My argument is that the big retailers know that they are facing a smaller amount of dollars to be allocated by the consumer this season. Furthermore, given a decline in real disposable income - both actual and expected as I suggested above - cutthroat price wars will severely impact retailer sales and profit margins.

Based on this, and based on my expectation that overall retail sales will be worse than expected, I believe that retail stocks in general are currently overpriced. Furthermore, the action today in BBY will be replicated by many stocks as the fourth quarter unfolds and we start to get some warnings from companies via Wall Street analysts about the status of their quarter. On this basis, I continue to recommend selling long positions in the big-box retail stocks. In addition, with today's action in BBY's stock as an indicator, aggressive traders can take short positions in the stocks of other large mass merchandise retailers. I would suggest searching Seeking Alpha for the best ideas. Also, as I recommended earlier this month, I continue to like a short position in the Market Vectors Retail ETF (NYSEARCA:RTH). More speculative traders can play this on a leveraged basis by buying the January puts.

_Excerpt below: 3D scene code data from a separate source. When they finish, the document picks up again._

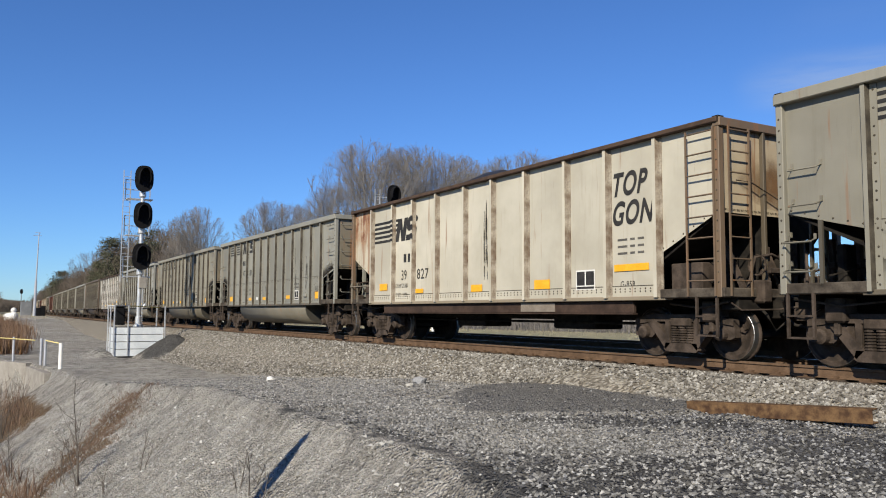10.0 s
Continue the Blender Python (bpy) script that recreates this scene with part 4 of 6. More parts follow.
        words(car, "53500", 0.13, WHITE, -3.78, y, 1.40, 0.8, "weight_lettering", "small white lettering")
        stencil_box(car, y, 3.30, 1.30, 0.50, 0.39)
        flat_part("rust_patch", [rect(0.14, 0.84, 3.32, 3.77)], yu - 0.014, BAREPATCH, car, "bare tan patch in the red paint")
        flat_part("rust_patch", [rect(0.24, 0.77, 1.38, 1.77)], yu - 0.014, BAREPATCH, car, "bare tan patch in the red paint")
        if number[1] == "75":
            words(car, "3CR12", 0.21, SILLBROWN, 0.19, yu - 0.018, 3.55, 0.95, "patch_lettering", "dark red-brown lettering")
            for z0, z1 in ((3.495, 3.52), (3.40, 3.47)):
                flat_part("lettering_bar", [rect(0.19, 0.79, z0, z1)], yu - 0.018, SILLBROWN, car, "unreadable dark bar")
        bm = fresh()
        bx(bm, along(-4.2), along(4.2), -SKIN + 0.02, -SKIN + 0.08, 0.845, SILL - 0.032, 0.008)
        part("tub_band", bm, PALEBAND, car, "pale worn band along the belly")
    else:
        for k in range(5):
            z = 2.90 + k * 0.14
            flat_part("striped_mark", [[(-5.95, z), (-4.55 + 0.06 * k, z), (-4.52 + 0.06 * k, z + 0.075), (-5.95, z + 0.075)]], yu, BLACK, car, "black speed stripe")
        # the mark runs on over the posts
        flat_part("striped_mark", [rect(-4.655, -4.525, 2.90 + k * 0.14, 2.975 + k * 0.14) for k in range(5)], -HALF - 0.005, BLACK, car, "black speed stripe")
        flat_part("railway_mark", [rect(-3.405, -3.275, z, z + 0.15) for z in (2.88, 3.13, 3.38)], -HALF - 0.005, BLACK, car, mark)
        one, two = slanted_mark(-4.50, 2.87, 0.66, 0.76)
        flat_part("railway_mark", [one], yu - 0.002, BLACK, car, mark)
        flat_part("railway_mark", [[(x - 0.06, z) for x, z in two]], yu - 0.002, BLACK, car, mark)
        flat_part("stencil_bars", [rect(-3.96, -3.80, 2.24, 2.48), rect(-3.70, -3.54, 2.24, 2.48)], yu, BLACK, car, "black stencilled bar")
        words(car, number[0], 0.40, BLACK, {"41": -3.94, "2": -3.76}.get(number[0], -4.10), yu - 0.004, 1.74, 0.80, "car_number", "black stencilled digits")
        words(car, number[1], 0.40, BLACK, -3.08 if number[0] == "41" else -3.15, yu - 0.004, 1.74, 1.0, "car_number", "black stencilled digits")
        if number[0] in ("41", "2", "29"):
            flat_part("fresh_patch", [rect(-4.50, -3.43, 1.18, 1.66)], yu + 0.001, FRESHGREY, car, "pale grey repainted patch")
        load, tare = WEIGHTS.get(number[0], ("231300", "54700"))
        words(car, "LD LMT " + load, 0.165, BLACK, -4.44, yu - 0.005, 1.52, 0.60, "weight_lettering", "small black lettering")
        words(car, "LT WT   " + tare, 0.165, BLACK, -4.44, yu - 0.005, 1.25, 0.60, "weight_lettering", "small black lettering")
        if not extra.get("plain"):
            for text, z in (("TOP", 3.06), ("GON", 2.50)):
                part("car_lettering", lettering(text, 0.62, BLACK, 0.70, 0.22), None, car, "large slanted black lettering", (along(4.78 if style == "flat" else 4.34), yu, z))
            flat_part("stencil_bars", [rect(4.95 + dx, 4.95 + dx + w, 1.92 + k * 0.13, 1.96 + k * 0.13) for k in range(3) for dx, w in ((0, 0.26), (0.34, 0.12), (0.54, 0.16))], yu, FADED, car, "faded unreadable lettering")
            words(car, "G-85R" if number[0] in ("39", "29", "20") else "G-99R", 0.16, BLACK, 5.02, yu - 0.004, 1.30, 0.85, "class_lettering", "black class code")
        reflectors(car, yu - 0.014, ((-5.5, 0.52, 1.46, 0.2), (-3.2, 0.44, 1.34, 0.12), (-0.3, 0.5, 1.32, 0.17), (2.3, 0.55, 1.32, 0.2), (5.58, 0.26, 1.60, 0.66) if extra.get("tail") == 2 else (4.86, 0.92, 1.60, 0.13)))
        stencil_box(car, yu - 0.01, 3.72, 1.27, 0.58, 0.40)
    if extra.get("panel"):
        for x0, x1, z0, z1 in ((-5.95, -5.12, 3.36, 3.84), (-4.95, -4.12, 3.36, 3.84), (-3.93, -3.07, 3.28, 3.84), (-2.93, -2.1, 3.28, 3.84), (-3.93, -3.07, 2.30, 3.16), (-2.93, -2.1, 2.30, 3.16)):
            flat_part("pale_panel", [rect(x0, x1, z0, z1)], yu + 0.0015, PALEPANEL, car, "pale panel behind the markings")
        for x in (-6.9, 6.5):
            flat_part("framed_square", [rect(x, x + 0.42, 3.3, 3.68)], yu, WHITE, car, "white framed square")
            flat_part("square_inset", [rect(x + 0.05, x + 0.37, 3.35, 3.63)], yu - 0.004, FADED, car, "dark square")
    if style == "red":
        for k in range(12):
            if k not in (5, 9):
                flat_part("seam_stain", [rect(-5.9 + k, -5.1 + k, 2.405 + 0.01 * (k % 3), 2.455)], yu + 0.001, STAIN, car, "dark stained seam")
        words(car, "G52X", 0.18, WHITE, 5.36, y, 1.40, 0.9, "class_lettering", "white class code")
        for k in range(4):
            flat_part("small_lettering", [rect(5.24 + 0.13 * q, 5.34 + 0.13 * q, 1.66 + k * 0.075, 1.69 + k * 0.075) for q in range(3)], y, WHITE, car, "small unreadable white lettering")
    r = random.Random(number[0] + number[1])
    for x, z0, z1, w, count in extra.get("streaks", ()):
        for k in range(count):
            a, top = x + r.uniform(-w, w), r.uniform(z0 + 0.3 * (z1 - z0), z1)
            b = max(z0, top - r.uniform(0.7, 2.1))
            q = r.uniform(0.006, 0.021)
            pts = [(a - q * 0.3, top), (a + q * 0.4, top - 0.02), (a + q, top - 0.4 * (top - b)), (a + q * 0.5, b + 0.1 * (top - b)), (a, b), (a - q * 0.6, b + 0.3 * (top - b)), (a - q, top - 0.3 * (top - b))]
            part("drip_streak", plate(fresh(), spread(pts), -SKIN - 0.017), STAIN, car, "dark drip streak")
    if style in ("tub", "big", "red"):
        for x, z, w, h in ((5.75, 1.32, 0.95, 0.26), (-5.8, 1.3, 0.9, 0.24)):
            x, w, h = x + r.uniform(-0.1, 0.1), w * r.uniform(0.7, 1.15), h * r.uniform(0.7, 1.2)
            outline = [(x + w * math.cos(a), max(z + h * math.sin(a), cut_edge(x + w * math.cos(a)))) for a in np.linspace(0, math.tau, 25)[:-1]]
            part("soot_smudge", plate(fresh(), spread(outline), -SKIN - 0.0145), SOOTPATCH, car, "black sooty smudge")
        # soot that has blown up over the slanted edge at the ends
        for e in (-1, 1) if extra.get("sooty") else ():
            long = 1.08
            bm = plate(fresh(), [(0, 0.0), (long, 0.0), (long, 0.42), (0, 0.42)] if e > 0 else [(0, 0), (0, 0.42), (-long, 0.42), (-long, 0)], 0.0)
            part("soot_band", bm, EDGESOOT, car, "soot along the slanted edge", (along(6.0 * e), -SKIN - 0.0145, 1.945), (0, -17 * e, 0))
    for x, z, w, h in extra.get("patches", ()):
        pts = [(x + w * math.copysign(abs(math.cos(a)) ** 0.6, math.cos(a)) * (1 + 0.08 * math.sin(3 * a + x)), z + h * math.copysign(abs(math.sin(a)) ** 0.6, math.sin(a)) * (1 + 0.08 * math.cos(2 * a + z))) for a in np.linspace(0, math.tau, 25)[:-1]]
        flat_part("paint_patch", [pts], -SKIN - 0.016, extra.get("patch_mat", PATCH), car, "uneven touched-up paint patch")


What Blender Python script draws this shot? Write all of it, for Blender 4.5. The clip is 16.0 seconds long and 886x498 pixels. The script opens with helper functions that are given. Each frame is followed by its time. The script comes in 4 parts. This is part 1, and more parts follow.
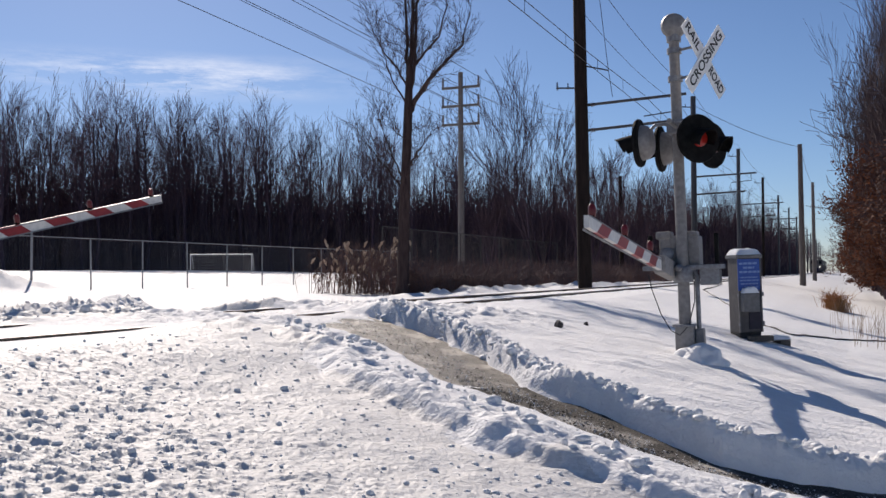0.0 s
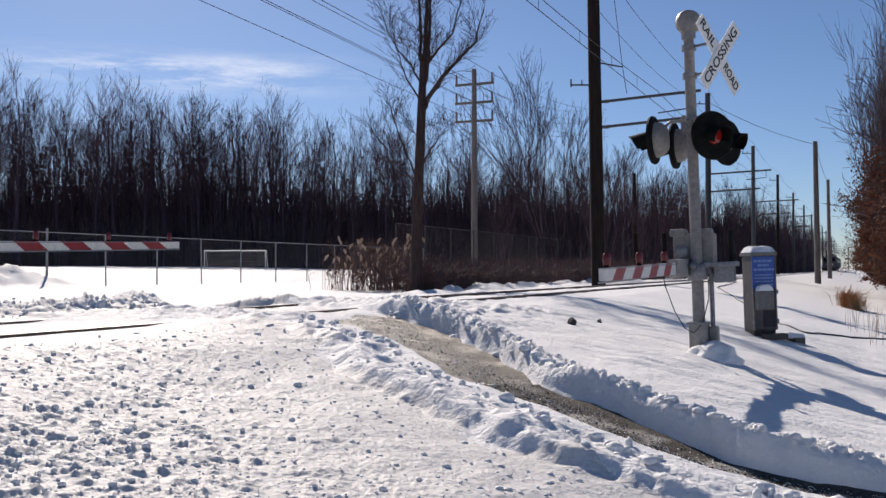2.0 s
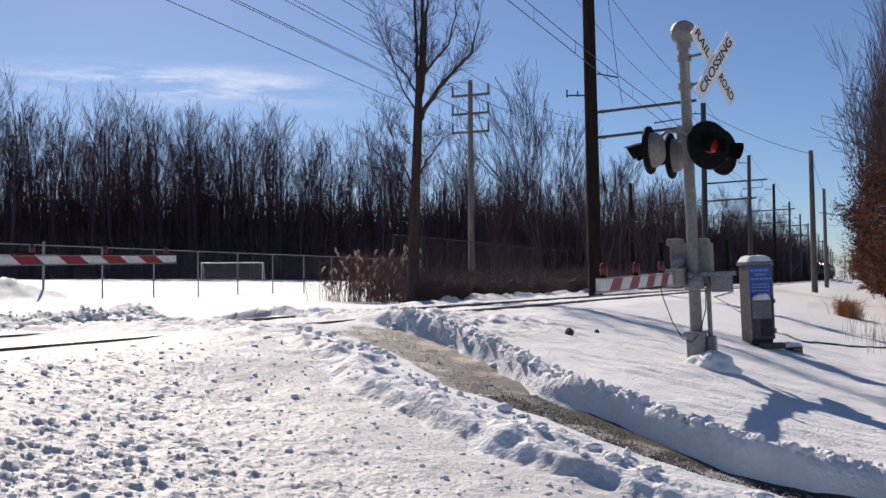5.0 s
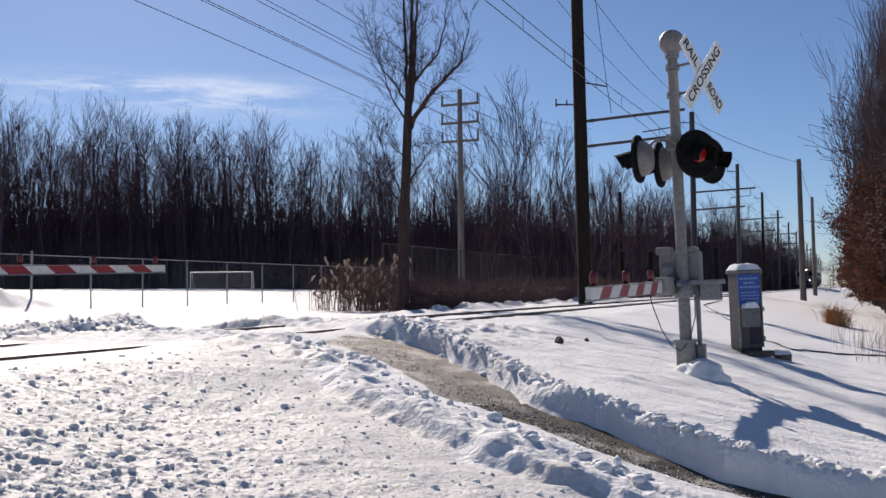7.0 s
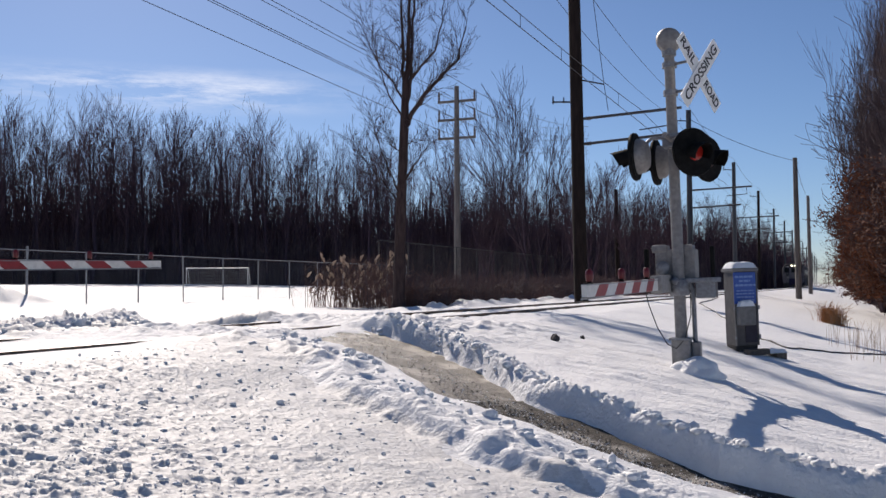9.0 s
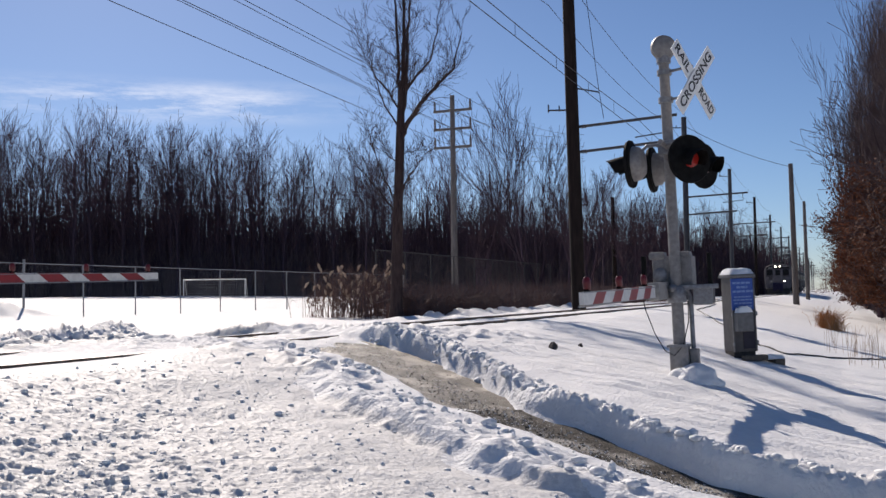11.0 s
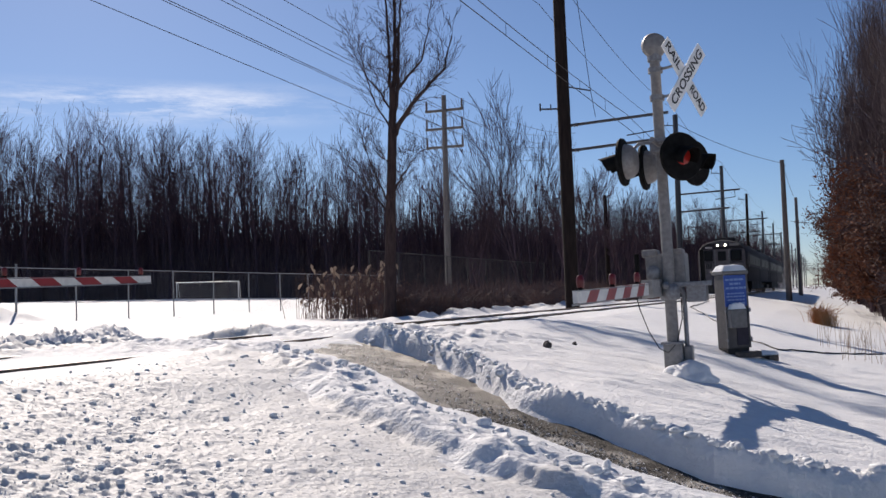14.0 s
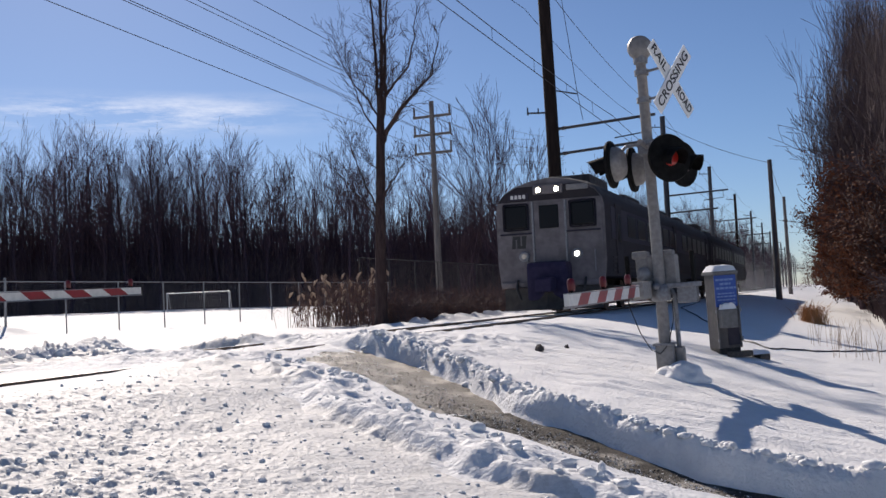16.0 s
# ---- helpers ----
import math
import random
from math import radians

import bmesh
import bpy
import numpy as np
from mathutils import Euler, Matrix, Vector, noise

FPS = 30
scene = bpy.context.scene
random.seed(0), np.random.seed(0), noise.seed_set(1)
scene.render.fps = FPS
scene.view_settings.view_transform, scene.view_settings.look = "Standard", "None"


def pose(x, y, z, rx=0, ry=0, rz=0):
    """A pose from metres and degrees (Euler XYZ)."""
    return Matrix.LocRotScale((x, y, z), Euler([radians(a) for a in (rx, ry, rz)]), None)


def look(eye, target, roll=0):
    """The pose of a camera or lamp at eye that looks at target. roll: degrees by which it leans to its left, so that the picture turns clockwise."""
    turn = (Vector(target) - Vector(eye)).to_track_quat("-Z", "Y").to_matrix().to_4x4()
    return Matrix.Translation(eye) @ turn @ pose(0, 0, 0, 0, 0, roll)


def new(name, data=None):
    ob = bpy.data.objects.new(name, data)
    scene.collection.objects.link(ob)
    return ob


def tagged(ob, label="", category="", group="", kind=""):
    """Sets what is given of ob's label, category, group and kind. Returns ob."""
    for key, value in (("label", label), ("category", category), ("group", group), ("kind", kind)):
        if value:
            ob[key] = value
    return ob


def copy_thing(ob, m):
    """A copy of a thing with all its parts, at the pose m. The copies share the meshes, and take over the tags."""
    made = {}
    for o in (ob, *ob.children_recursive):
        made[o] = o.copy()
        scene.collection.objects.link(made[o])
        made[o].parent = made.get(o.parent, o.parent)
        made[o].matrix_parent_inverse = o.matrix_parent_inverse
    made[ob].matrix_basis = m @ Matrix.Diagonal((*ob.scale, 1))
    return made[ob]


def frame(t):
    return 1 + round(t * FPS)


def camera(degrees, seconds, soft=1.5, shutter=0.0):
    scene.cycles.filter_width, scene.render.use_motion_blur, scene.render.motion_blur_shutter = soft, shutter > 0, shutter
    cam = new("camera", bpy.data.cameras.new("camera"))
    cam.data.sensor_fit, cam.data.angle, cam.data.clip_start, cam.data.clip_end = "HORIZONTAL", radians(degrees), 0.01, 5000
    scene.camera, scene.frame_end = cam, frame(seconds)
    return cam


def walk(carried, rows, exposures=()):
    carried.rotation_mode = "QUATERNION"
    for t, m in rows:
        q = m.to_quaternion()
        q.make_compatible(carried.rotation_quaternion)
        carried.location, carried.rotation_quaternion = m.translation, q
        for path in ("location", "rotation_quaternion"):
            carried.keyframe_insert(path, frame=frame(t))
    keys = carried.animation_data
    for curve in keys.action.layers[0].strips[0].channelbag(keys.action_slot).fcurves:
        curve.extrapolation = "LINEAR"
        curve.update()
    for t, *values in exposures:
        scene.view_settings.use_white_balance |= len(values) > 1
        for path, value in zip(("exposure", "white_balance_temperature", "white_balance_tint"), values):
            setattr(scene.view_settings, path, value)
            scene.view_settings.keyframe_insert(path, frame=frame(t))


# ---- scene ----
cam = camera(48.6, 16.0, soft=1.5)
EYE = (0.0, 0.0, 1.45)
TURNS = [
    (0.0, 91.39, 0.24, -0.01), (0.5, 90.10, -0.27, -0.06), (1.0, 91.17, -0.15, 0.62), (1.5, 91.35, 0.03, 0.75),
    (2.0, 91.21, 0.10, 0.76), (2.5, 91.06, 0.03, 0.76), (3.0, 91.22, 0.10, 0.48), (3.5, 91.59, 0.23, 0.60),
    (4.0, 91.86, 0.32, 0.60), (6.5, 91.82, 0.55, 0.54), (7.0, 92.36, 0.53, 0.00), (7.5, 92.48, 0.34, -0.23),
    (8.0, 92.26, 0.14, -0.15), (8.5, 92.16, 0.23, -0.22), (9.0, 92.18, 0.29, -0.23), (11.5, 92.79, 1.03, -0.41),
    (12.0, 92.80, 1.17, -0.46), (12.5, 92.81, 1.28, -0.61), (13.0, 92.75, 1.34, -0.72), (13.5, 92.72, 1.38, -0.75),
    (14.0, 92.70, 1.50, -0.74), (14.5, 92.50, 1.61, -0.70), (15.0, 92.25, 1.86, -0.67), (15.5, 92.29, 2.23, -1.11),
    (16.0, 93.01, 2.62, -1.25)]
walk(cam, [(t, pose(*EYE, rx, ry, rz)) for t, rx, ry, rz in TURNS], [(0.0, 0.22, 6550, 15), (16.0, 0.22, 6550, 15)])

# ---- world and sun: clear winter sky, sun ahead and a little to the left ----
SUN_AZ, SUN_EL = -19.5, 32.0          # degrees from +y (negative: towards -x), and above the horizon
world = bpy.data.worlds.new("sky")
scene.world = world
world.use_nodes = True
wn, wl = world.node_tree.nodes, world.node_tree.links
wn.clear()
w_out = wn.new("ShaderNodeOutputWorld")
w_bg = wn.new("ShaderNodeBackground")
w_sky = wn.new("ShaderNodeTexSky")
w_sky.sky_type, w_sky.sun_disc = "NISHITA", False
w_sky.sun_elevation, w_sky.sun_rotation = radians(SUN_EL), radians(SUN_AZ)
w_sky.air_density, w_sky.dust_density, w_sky.ozone_density = 0.8, 0.2, 6.0
w_bg.inputs["Strength"].default_value = 0.070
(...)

Finally, based on the comments from BBY management, and based on the fact that BBY has dropped below its 50 dma, I like shorting BBY stock, although I would recommend waiting to see if we get a market-correlated bounce tomorrow before initiating a short position. My target for that trade is the 200 dma, which is currently just below $30 (BBY is trading at $39.70). As always, if you decide to short a stock or ETF, start with a partial position in order to give your self room to add to the position as a way of "averaging down" if the general stock market happens to take your short position higher.

Disclosure: I have no positions in any stocks mentioned, and no plans to initiate any positions within the next 72 hours. I wrote this article myself, and it expresses my own opinions. I am not receiving compensation for it (other than from Seeking Alpha). I have no business relationship with any company whose stock is mentioned in this article.